** STORED DATA **
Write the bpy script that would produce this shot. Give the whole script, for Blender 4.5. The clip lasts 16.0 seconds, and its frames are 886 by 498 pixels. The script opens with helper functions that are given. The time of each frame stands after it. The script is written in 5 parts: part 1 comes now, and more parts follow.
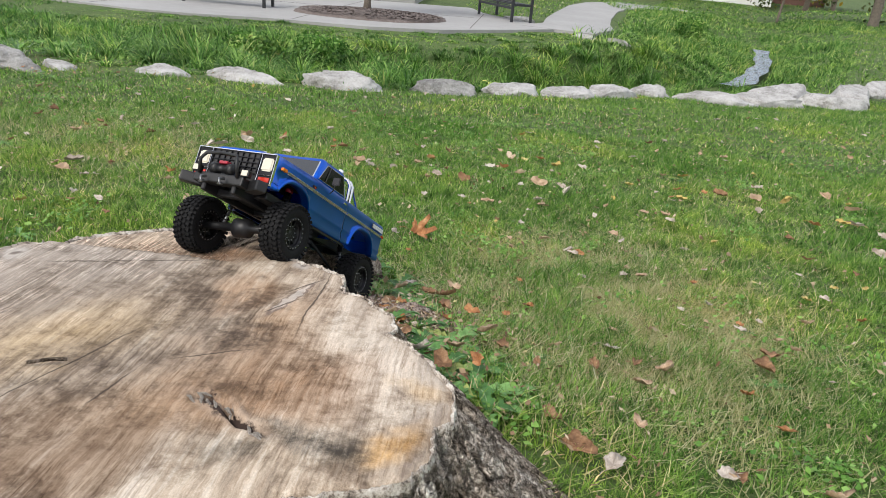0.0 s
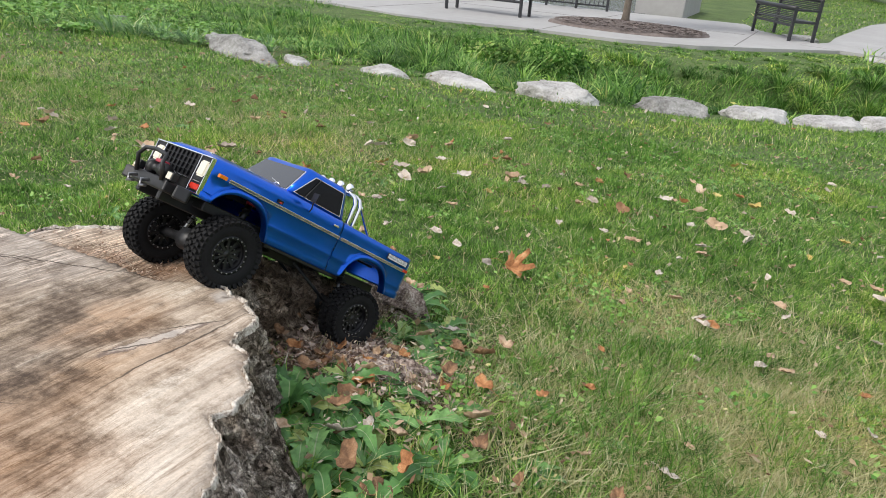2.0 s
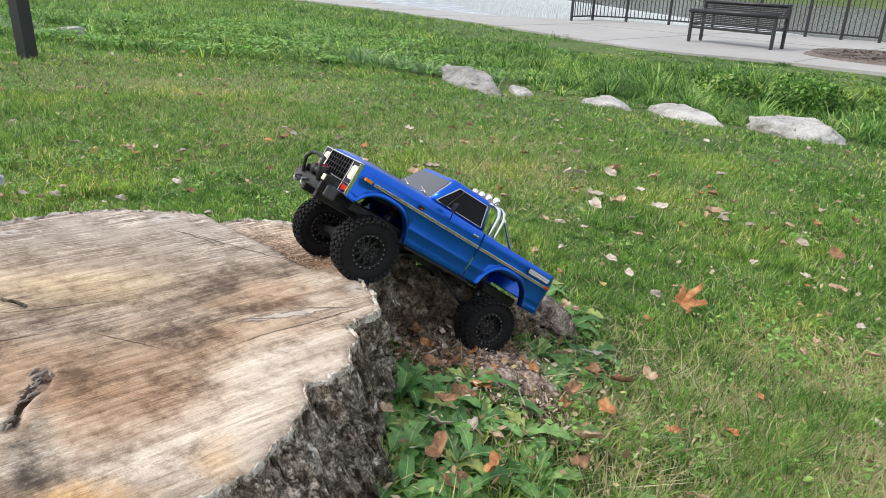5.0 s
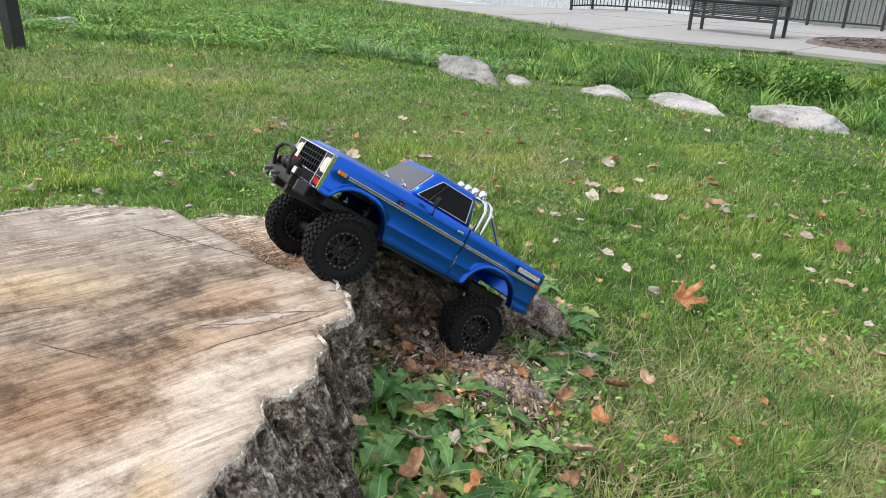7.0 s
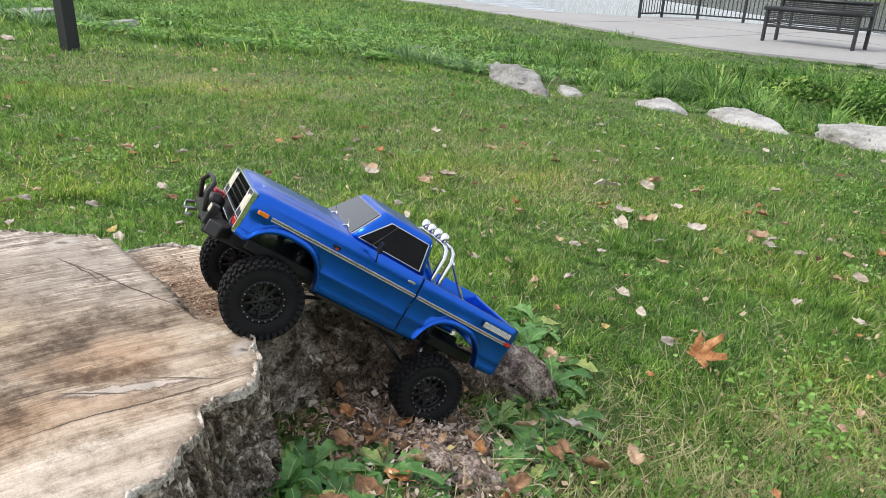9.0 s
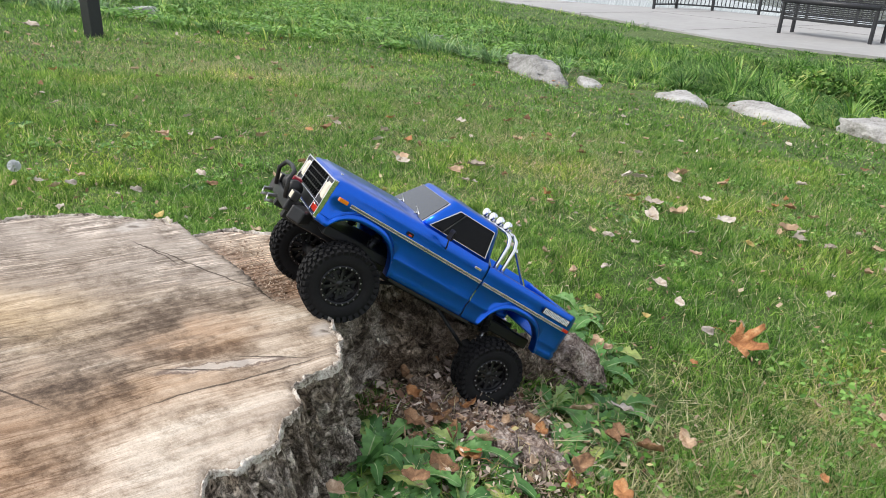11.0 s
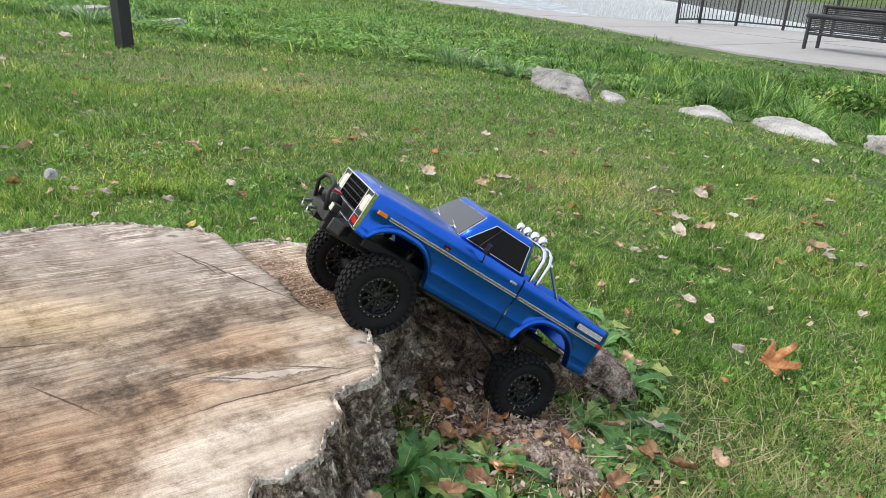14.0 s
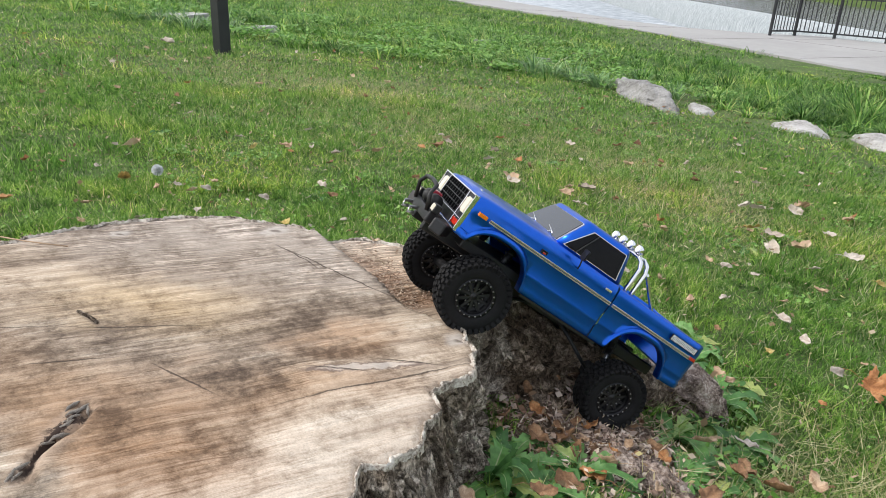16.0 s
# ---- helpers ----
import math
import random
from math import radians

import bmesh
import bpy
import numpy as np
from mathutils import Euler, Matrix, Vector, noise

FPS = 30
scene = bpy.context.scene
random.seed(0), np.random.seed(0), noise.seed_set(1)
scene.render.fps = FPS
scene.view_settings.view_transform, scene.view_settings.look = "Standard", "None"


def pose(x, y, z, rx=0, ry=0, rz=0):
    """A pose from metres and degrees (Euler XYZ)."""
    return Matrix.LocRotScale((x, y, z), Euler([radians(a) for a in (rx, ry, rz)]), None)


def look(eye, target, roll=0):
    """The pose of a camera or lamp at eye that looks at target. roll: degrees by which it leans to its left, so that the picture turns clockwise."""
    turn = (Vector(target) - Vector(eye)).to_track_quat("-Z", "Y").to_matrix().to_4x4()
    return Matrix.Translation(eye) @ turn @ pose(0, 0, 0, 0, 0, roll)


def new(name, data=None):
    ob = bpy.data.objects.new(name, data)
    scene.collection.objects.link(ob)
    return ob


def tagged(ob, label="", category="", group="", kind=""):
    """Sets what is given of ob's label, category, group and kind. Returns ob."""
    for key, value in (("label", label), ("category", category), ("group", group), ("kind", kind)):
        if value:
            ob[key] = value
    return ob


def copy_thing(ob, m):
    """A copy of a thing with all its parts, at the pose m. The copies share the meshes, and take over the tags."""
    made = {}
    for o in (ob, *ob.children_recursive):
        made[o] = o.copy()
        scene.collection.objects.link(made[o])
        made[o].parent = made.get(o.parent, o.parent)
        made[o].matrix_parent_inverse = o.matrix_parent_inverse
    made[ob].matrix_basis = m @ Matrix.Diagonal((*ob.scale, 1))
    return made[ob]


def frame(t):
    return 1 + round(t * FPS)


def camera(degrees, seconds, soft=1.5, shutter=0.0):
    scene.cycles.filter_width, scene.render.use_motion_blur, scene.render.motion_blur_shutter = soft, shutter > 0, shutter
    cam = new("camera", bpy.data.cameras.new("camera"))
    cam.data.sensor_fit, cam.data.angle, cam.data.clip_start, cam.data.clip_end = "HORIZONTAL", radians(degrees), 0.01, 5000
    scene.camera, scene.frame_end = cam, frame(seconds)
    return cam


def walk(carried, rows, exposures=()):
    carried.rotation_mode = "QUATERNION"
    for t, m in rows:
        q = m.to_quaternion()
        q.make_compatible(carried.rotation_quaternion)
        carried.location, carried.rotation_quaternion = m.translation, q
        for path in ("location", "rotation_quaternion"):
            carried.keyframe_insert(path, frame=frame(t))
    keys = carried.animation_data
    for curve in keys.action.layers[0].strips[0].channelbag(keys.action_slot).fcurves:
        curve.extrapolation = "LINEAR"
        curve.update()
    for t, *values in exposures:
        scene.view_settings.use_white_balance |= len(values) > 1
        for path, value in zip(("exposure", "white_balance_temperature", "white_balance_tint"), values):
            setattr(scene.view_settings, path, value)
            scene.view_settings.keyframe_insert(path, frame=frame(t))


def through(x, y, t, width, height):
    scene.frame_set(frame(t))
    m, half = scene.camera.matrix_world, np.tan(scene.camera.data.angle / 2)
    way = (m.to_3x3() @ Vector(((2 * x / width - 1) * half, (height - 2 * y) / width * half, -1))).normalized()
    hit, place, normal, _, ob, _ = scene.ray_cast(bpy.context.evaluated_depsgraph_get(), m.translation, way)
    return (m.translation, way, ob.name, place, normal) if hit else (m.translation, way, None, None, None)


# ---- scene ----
cam = camera(64.1, 16.0, soft=0.9)
PATH = [
    (0, (0.241, -0.001, 0.806), (0.171, 1.894, 0.169), 5.7),
    (0.5, (0.239, 0.15, 0.811), (0.081, 2.028, 0.142), 5.8),
    (1, (0.312, 0.296, 0.802), (0.079, 2.156, 0.104), 6.8),
    (1.5, (0.506, 0.464, 0.799), (-0.018, 2.263, 0.098), 7.5),
    (2, (0.625, 0.482, 0.797), (-0.104, 2.217, 0.12), 7.1),
    (2.5, (0.753, 0.522, 0.788), (-0.22, 2.13, 0.106), 6.5),
    (3, (0.844, 0.578, 0.783), (-0.269, 2.092, 0.097), 6.8),
    (3.5, (0.822, 0.546, 0.794), (-0.387, 1.989, 0.117), 6.5),
    (4, (0.81, 0.531, 0.794), (-0.44, 1.944, 0.13), 6.0),
    (6.5, (0.777, 0.59, 0.785), (-0.493, 1.986, 0.124), 5.7),
    (7, (0.757, 0.625, 0.777), (-0.503, 2.021, 0.094), 5.6),
    (7.5, (0.683, 0.67, 0.788), (-0.552, 2.079, 0.087), 5.8),
    (8, (0.677, 0.789, 0.804), (-0.612, 2.155, 0.117), 5.6),
    (8.5, (0.731, 0.887, 0.805), (-0.611, 2.203, 0.123), 6.0),
    (9, (0.743, 0.893, 0.804), (-0.638, 2.166, 0.118), 6.1),
    (9.5, (0.745, 0.865, 0.809), (-0.659, 2.108, 0.112), 5.9),
    (12, (0.688, 0.783, 0.803), (-0.685, 2.046, 0.081), 7.0),
    (12.5, (0.689, 0.782, 0.805), (-0.69, 2.047, 0.098), 7.0),
    (13, (0.692, 0.775, 0.807), (-0.704, 2.027, 0.112), 7.0),
    (13.5, (0.696, 0.768, 0.806), (-0.719, 2.003, 0.116), 6.9),
    (14, (0.695, 0.766, 0.806), (-0.732, 1.985, 0.117), 6.9),
    (14.5, (0.694, 0.759, 0.807), (-0.754, 1.956, 0.12), 6.9),
    (15, (0.694, 0.742, 0.8), (-0.792, 1.889, 0.11), 6.9),
    (15.5, (0.693, 0.725, 0.798), (-0.832, 1.818, 0.105), 7.0),
    (16, (0.689, 0.723, 0.798), (-0.863, 1.778, 0.108), 7.1),
]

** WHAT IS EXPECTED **
Your task is to restate word for word the lines from the top of the data to the line containing "from math import radians", both ends included, with every picture left out.

** RESULT **
Write the bpy script that would produce this shot. Give the whole script, for Blender 4.5. The clip lasts 16.0 seconds, and its frames are 886 by 498 pixels. The script opens with helper functions that are given. The time of each frame stands after it. The script is written in 5 parts: part 1 comes now, and more parts follow.
0.0 s
2.0 s
5.0 s
7.0 s
9.0 s
11.0 s
14.0 s
16.0 s
# ---- helpers ----
import math
import random
from math import radians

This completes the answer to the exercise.